To further the interests of the Caribbean, which are much the same as small island developing states (SIDS) in the Pacific and Indian Oceans, we must speak as one region, united by clear ideas and a common purpose. We may operate in different geopolitical contexts, but we all lie in the same hurricane alley, we all rely, to a certain extent, on the tourist economy, and we all share common strands of a beautiful island culture under threat.
Let us use this occasion to marry our voices, to make ourselves heard.
I pushed for this regular meeting on the UN calendar because I strongly believe that the Caribbean can accomplish anything it sets its mind to.
I grew up on a small island in The Bahamas that is big on community. It was the kind of tight knit place where even your neighbours felt like family, and that is exactly how I feel about all of you.
My brothers and sisters, ours is a common heritage, and a shared future. Let us use this forum to identify our priorities, focus our efforts, and fight for a sustainable future. A future in which the months from June to November do not spell certain doom for the countries of the Caribbean.

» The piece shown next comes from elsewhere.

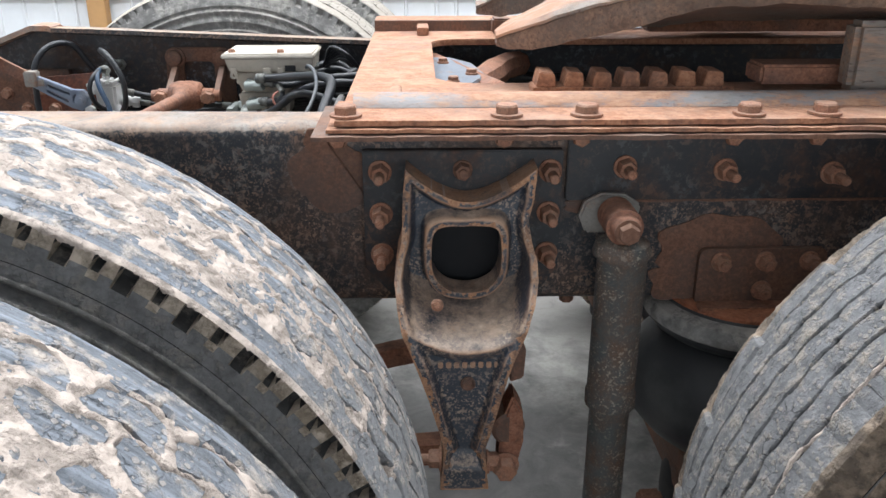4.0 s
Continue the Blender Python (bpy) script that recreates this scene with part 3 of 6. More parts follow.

Key to a future in which our region flourishes will be our sustained commitment to seeing a loss and damage fund come to full fruition. The adoption of this fund at COP27 was a remarkable achievement of Caribbean solidarity, one which we cannot afford to let fall by the wayside.

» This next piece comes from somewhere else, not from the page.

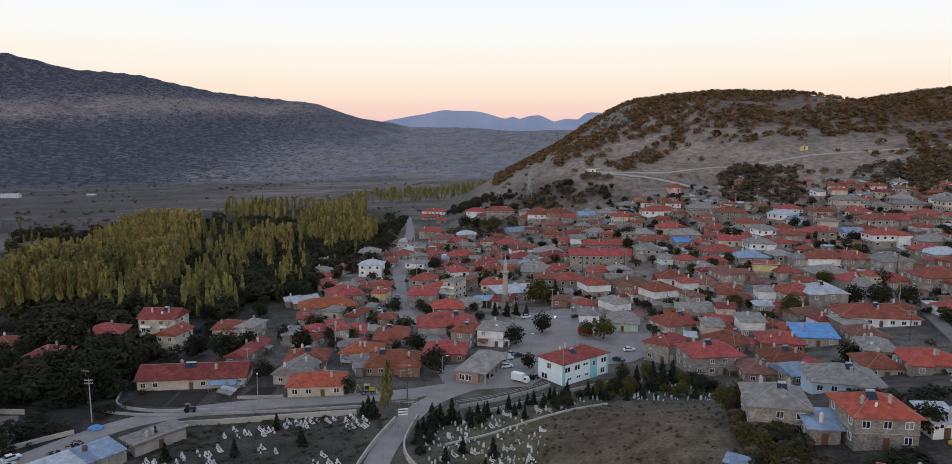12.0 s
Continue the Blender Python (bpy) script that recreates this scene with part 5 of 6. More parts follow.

The time has come to double down on our efforts. To tell these developed nations to “write the cheque”, as they have kicked the can down the road for far too long. We cannot leave COP28 without the first pledge for funding identified. This is no minor undertaking. But if they are the big tree, we are the small axe!
And just as we hold the developed world to account, so too must we take active strides to enhance our own climate resilience.
Last week, I travelled to New York to take part in the Clinton Global Initiative, a community of doers committed to addressing the most pressing issues of our time. At that forum, I was pleased to announce a new initiative, The Bahamas Sustainable Investment Programme or “BSIP” – a three-year economic and investment programme that is aligned with our Paris Agreement pledges and the UN Sustainable Development Goals.
If The Bahamas, or indeed the Caribbean, is to succeed, we cannot be passive actors. We must find our own solutions. With this programme, we are spearheading our own climate financing solution, and we invite the region, and the world, to partner with us.
Much like the Bridgetown Initiative, this is about more than just expanding access to funding, it’s about developing a practical pathway to climate justice and global equity.
It goes without saying that the present international financial process is unsustainable. I would go as far as to call it egregious. As SIDS, we are grappling with colossal impacts of a climate crisis we did not precipitate. We are shouldering disproportionate debt burdens. In some cases, such as in The Bahamas, climate change-related debt amounts to over half of total GDP. This is not only an enormous figure, it is an unjust figure.
International financial institutions need to be overhauled to deliver on a fit-for-purpose approach to lending due to loss and damage from climate impacts. These institutions, in tandem with International Multilateral Development Banks, must re-evaluate their purpose, approach, and objectives when dealing with SIDS. An appropriately weighted, multidimensional vulnerability index must be adopted, if access to concessional development finance is to be made available to the states which need it most.
Despite the daunting task ahead of us, I do believe we can get it done. I do believe our region is on the cusp of an exodus – a journey out of vulnerability, and into resilience.
Fundamental to this quest will be our ability to engage and empower our youth. For the Caribbean to go from strength to strength, we must edify, uplift, and enlist the assistance of our youth. The fight against climate change is only just beginning, and soon enough we will need to rely on a new generation of environmental leaders.
If the youth of our region are to blaze trails, we must first light a fire inside them. So let us welcome the next generation into the fold. Let us harness their fresh perspectives and critical agility, as we embark on a path toward greater Caribbean resilience.
Brothers and sisters, I look forward to witnessing the outcomes of this important meeting, and I applaud the incoming Chair, Grenadian Prime Minister Dickon Mitchell, for taking up the mantle. The resolutions we establish today will surely be critical in safeguarding our shared tomorrow.
Thank you, and may God bless you all.